Nonnegative Matrix Factorization

Some times, we need $U$ and $V$ nonnegative. For example, let $M_{ij}$ be the number of times word $i$ appears in document $j$ . We have two object function:

Choice 1: Squared error objective

\begin{aligned} ||X-WH||^2&=\sum_i\sum_j(X_{ij}-(WH)_{ij})^2 \end{aligned}

Choice 2: Divergence objective

D(X||WH)=-\sum_i\sum_j[X_{ij}ln(WH)_{ij}-(WH)_{ij}]

Notice apart from the objective function, there should be nonnegative values.

And for these problems, we will use multiplicative algorithms to minimize the objective function.

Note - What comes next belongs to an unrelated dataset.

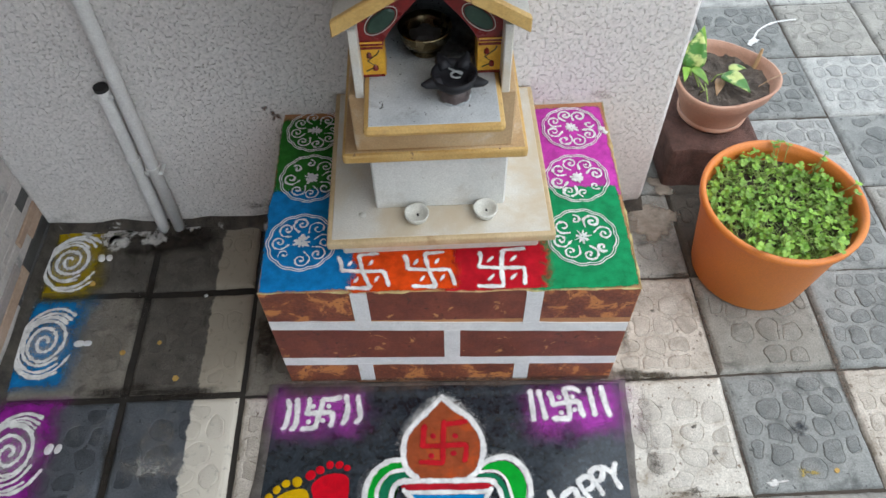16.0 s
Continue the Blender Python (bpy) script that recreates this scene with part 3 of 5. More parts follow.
def mandala(x, y, r, turn):
    """A stencilled lace disc: scalloped double ring, eight curls and a flower."""
    d = Drawing("mandala", "white stencilled lace mandala on coloured powder", "rangoli", ZT - 0.0005, "mandalas on the plinth")
    ring = lambda q, k, n=96: [(x + q * (0.975 + 2 * k * abs(math.cos(6 * a + turn))) * math.cos(a), y + q * (0.975 + 2 * k * abs(math.cos(6 * a + turn))) * math.sin(a)) for a in (6.28319 * i / n for i in range(n))]
    for q, k, w in ((r * 0.985, 0.022, 0.0021), (r * 0.915, 0.026, 0.0024)):
        bmr = stroke(bmesh.new(), [Vector((*p, 0)) for p in ring(q, k)], w, d.z, 0.0012, True, 0.3)
        part("ring", bmr, white_powder, d.root)
    mr = random.Random(int(x * 1000) + int(y * 1000))
    bold = 0.0046 if x > 0.5 else 0.0034
    for i in range(8):
        a0 = turn / 8 + i * math.pi / 4 + mr.uniform(-0.05, 0.05)
        c = Vector((x + 0.63 * r * math.cos(a0), y + 0.63 * r * math.sin(a0), 0))
        pts = []
        turns = mr.uniform(7.6, 9.2)
        for k in range(9):
            f = k / 8
            a = a0 + 2.9 - f * turns
            q = r * (0.30 - 0.25 * f ** 0.75)
            pts.append(c + Vector((q * math.cos(a), q * math.sin(a), 0)))
        if mr.random() < 0.12:
            pts = pts[3:]
        part("curl", stroke(bmesh.new(), spline(pts, 0.0022), bold * mr.uniform(0.85, 1.2), d.z, 0.001, False, 0.5), white_powder, d.root)
        if mr.random() < 0.7:
            part("dot", lathe([(0.0032, 0), (0.0026, 0.0008), (0, 0.0011)], 9, (*(c + 0.03 * r * Vector((math.cos(a0), math.sin(a0), 0))).xy, d.z)), white_powder, d.root)
    for i in range(9):
        a = i * 2 * math.pi / 9 + mr.uniform(-0.15, 0.15)
        far = mr.uniform(0.17, 0.27)
        part("petal", stroke(bmesh.new(), [Vector((x + q * r * math.cos(a), y + q * r * math.sin(a), 0)) for q in (0.02, 0.08, 0.14, far)], mr.uniform(0.0045, 0.0095), d.z, 0.0016, False, 0.5), white_powder, d.root)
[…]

The detail algorithms are in Algorithms for non-negative matrix factorization.

And for squared error we have:

\begin{aligned} H_{kj}\leftarrow H_{kj}\frac{(W^TX)_{kj}}{(W^TWH)_{kj}}\\ W_{ik}\leftarrow W_{ik}\frac{(XH^T)_{ik}}{(WHH^T)_{ik}} \end{aligned}

as an iterative algorithm.

Probabilistically, the squared error implies a Gaussian distribution

X_{ij}\sim N(\Sigma_kW_{ij}H_{kj}, \sigma^2)

It is incorrect for nonnegative value, but still, it works well.

And for divergence objective

\begin{aligned} H_{kj}\leftarrow H_{kj}\frac{\Sigma_i W_{ik}X_{ij}/(WH)_{ij}}{\Sigma_i W_{ik}}\\ W_{ik}\leftarrow W_{ik}\frac{\Sigma_j H_{kj}X_{ij}/(WH)_{ij}}{\Sigma_j H_{kj}} \end{aligned}

as an iterative algorithm.

The probabilistic interpretation is

X_{ij}\sim Pois((WH)_{ij})

Therefore,

\begin{aligned} ln(P(X_{ij}|W, H))&=\ln{\frac{(WH)_{ij}^{X_{ij}}}{X_{ij}!}e^{-(WH)_{ij}}}\\ &=X_{ij}\ln{(WH)_{ij}}-(WH)_{ij} + constant \end{aligned}

Hence, minimizing the divergence objective function is equivalent to maximize the probability.